One of the best things I have learned from Katniss is her outlook on life.
For one, she stays in the present—she doesn’t dwell on the past or fear the future like I incessantly do; she just absorbs the moment and gets excited about everything.
Just as importantly in some ways, she has a short-term memory for things. By that I mean she’s learned from her mistakes (mostly) but has long forgotten about the the time she unrolled an entire roll of toilet paper as a weeks-old puppy, ruining our brand-new carpet in the bedroom or the times—as in plural—she destroyed my wife’s glasses.
Having a short-term memory can be good for us humans sometimes, too. Often our short-term memories kick in when it comes to good things—we quickly forget about something nice a co-worker did for us; a compliment that was directed our way; or how we’re not perfect, but we’re not so bad, either. And instead of positive things, our long-term memories tend to focus on negative things, such as something bad that was said about us, a negative experience from years ago or even a mistake we made. In other words we’ve learned from our mistakes, but unlike Katniss we often don’t let them disappear from our memories.
When I was growing up in Dayton, Ohio, I played high school football, and my sophomore year I was the third-string quarterback. Sometimes we QBs would throw an interception—in my case it was more often than “sometimes”—and a coach would occasionally tell us to have short-term memories when it came to accidentally turning the ball over to the other team. Perhaps you’ve heard analysts on TV say the same thing. The coaches wanted us to shake off the interception and not let it affect our play when it was time to throw the ball again.
Sometimes we QBs would throw an interception
—in my case it was more often than “sometimes.”
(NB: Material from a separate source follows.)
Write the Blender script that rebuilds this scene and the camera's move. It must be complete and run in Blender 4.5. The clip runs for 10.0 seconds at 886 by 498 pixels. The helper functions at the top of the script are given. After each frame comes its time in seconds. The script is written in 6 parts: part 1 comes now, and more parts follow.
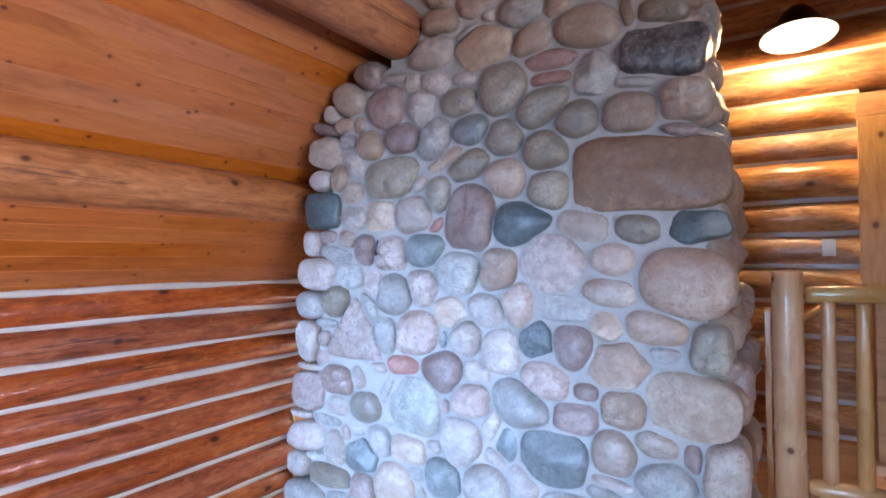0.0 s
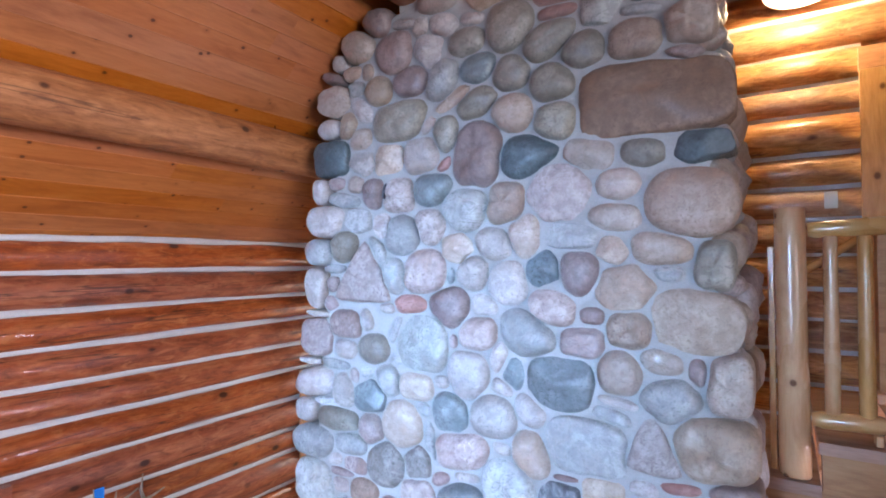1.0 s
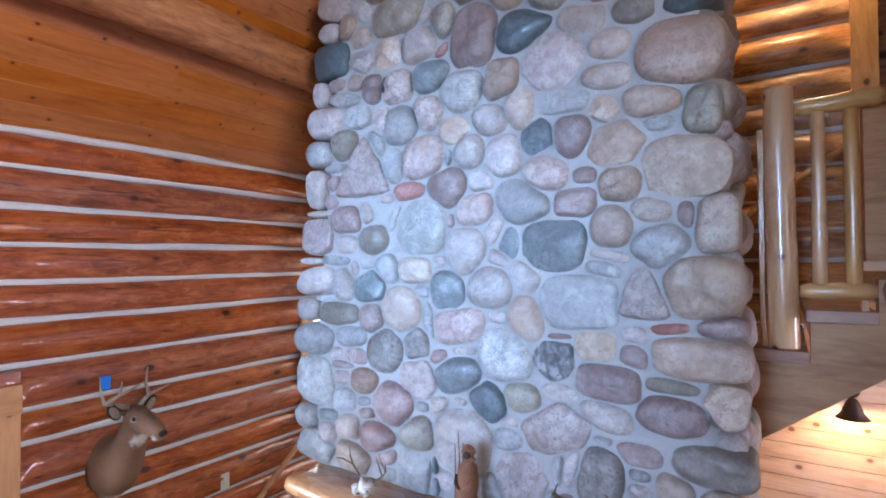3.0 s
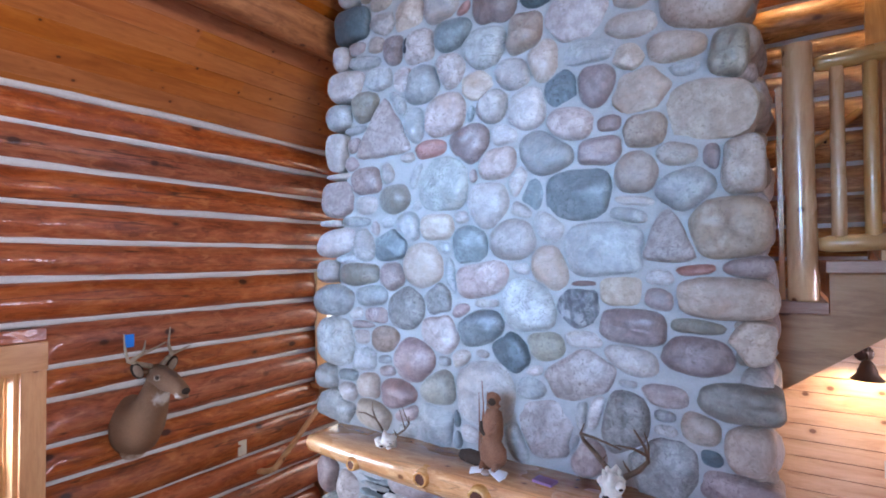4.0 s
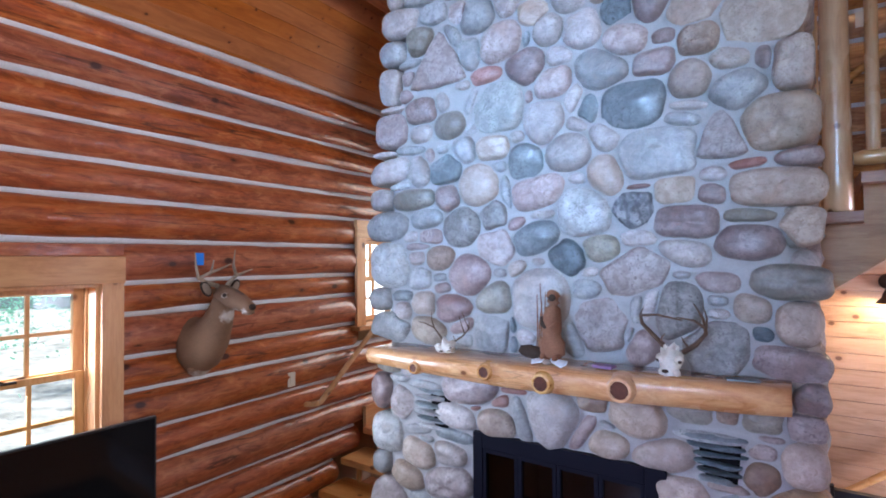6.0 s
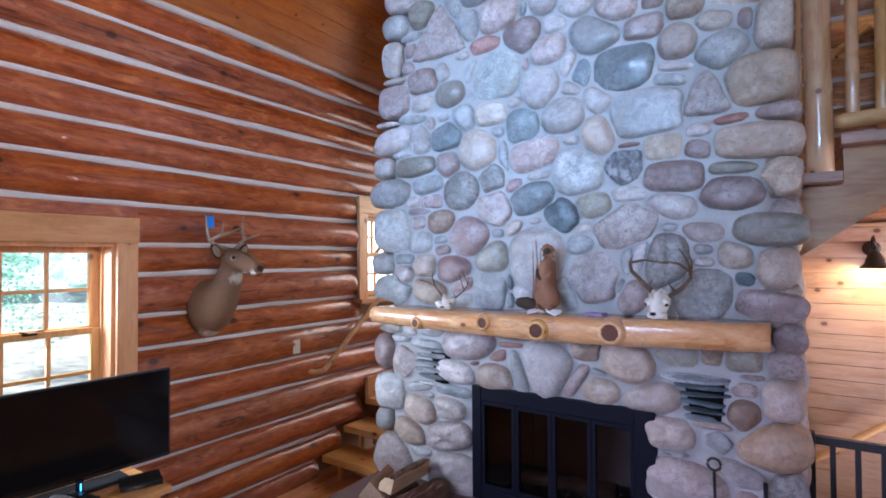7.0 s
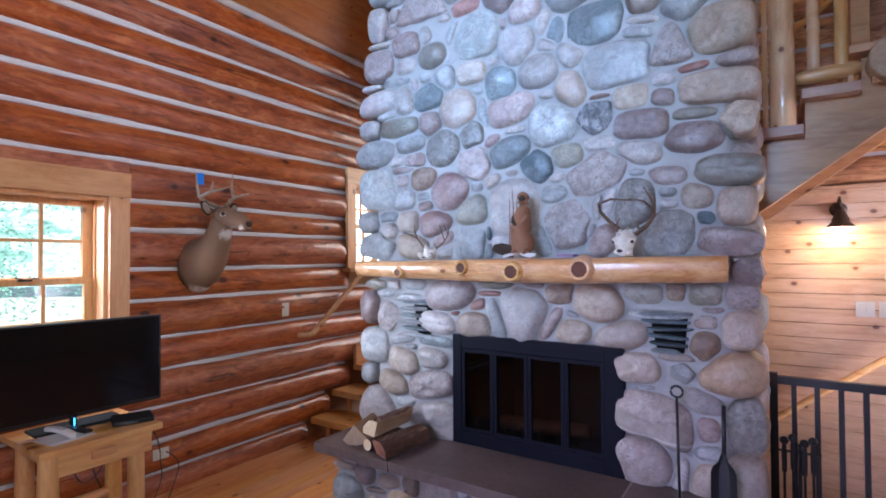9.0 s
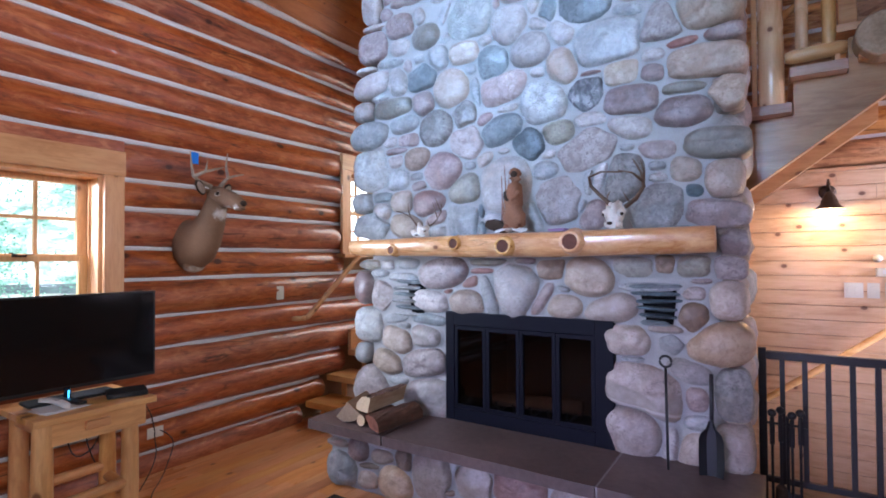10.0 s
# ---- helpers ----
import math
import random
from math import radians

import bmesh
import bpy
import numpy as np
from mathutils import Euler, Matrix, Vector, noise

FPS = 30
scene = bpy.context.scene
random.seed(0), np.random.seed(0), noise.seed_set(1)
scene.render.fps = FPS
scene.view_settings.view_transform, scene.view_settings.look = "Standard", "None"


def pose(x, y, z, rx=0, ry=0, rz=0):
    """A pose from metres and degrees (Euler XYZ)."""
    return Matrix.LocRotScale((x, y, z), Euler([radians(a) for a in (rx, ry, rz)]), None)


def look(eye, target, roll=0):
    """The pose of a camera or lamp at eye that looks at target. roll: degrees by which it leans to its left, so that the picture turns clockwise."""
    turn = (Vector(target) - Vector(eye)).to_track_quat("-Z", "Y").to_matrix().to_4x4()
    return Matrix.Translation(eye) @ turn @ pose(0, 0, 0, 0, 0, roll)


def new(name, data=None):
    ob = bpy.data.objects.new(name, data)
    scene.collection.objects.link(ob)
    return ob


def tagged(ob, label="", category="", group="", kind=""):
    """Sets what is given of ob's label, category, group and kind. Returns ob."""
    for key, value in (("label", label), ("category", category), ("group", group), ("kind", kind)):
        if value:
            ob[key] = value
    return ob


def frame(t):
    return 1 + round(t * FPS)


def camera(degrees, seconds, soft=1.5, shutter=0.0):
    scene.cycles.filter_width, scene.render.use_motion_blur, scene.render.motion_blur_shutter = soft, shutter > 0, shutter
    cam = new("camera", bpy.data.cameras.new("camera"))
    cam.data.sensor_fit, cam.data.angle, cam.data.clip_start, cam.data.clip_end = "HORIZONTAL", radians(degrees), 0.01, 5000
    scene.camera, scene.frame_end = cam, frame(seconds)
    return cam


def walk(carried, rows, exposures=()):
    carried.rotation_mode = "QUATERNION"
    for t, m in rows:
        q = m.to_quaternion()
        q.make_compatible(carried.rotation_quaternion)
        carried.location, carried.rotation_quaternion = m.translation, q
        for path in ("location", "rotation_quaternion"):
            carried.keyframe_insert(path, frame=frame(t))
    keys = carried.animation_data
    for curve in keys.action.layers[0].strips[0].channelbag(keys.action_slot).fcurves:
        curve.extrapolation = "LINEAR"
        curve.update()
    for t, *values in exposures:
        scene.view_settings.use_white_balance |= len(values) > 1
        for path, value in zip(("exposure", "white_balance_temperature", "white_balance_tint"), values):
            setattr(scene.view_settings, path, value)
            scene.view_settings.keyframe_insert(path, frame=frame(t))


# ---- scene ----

I think it’s vital that we learn from our mistakes, which are often our greatest teachers, but once the lesson is learned, we need to let our interceptions become part of our short-term memories when it’s time for us to step up and perform again, just like how Katniss has certainly forgotten about how she previously refused to walk down the street with us while on a leash—she loves her daily walks now, which is a result of her learning and the patience of her mom and dad.
Long-term, however, I hope Katniss never forgets how loved she is. I also hope many of my former teammates have short-term memories of how extremely mediocre I was at football.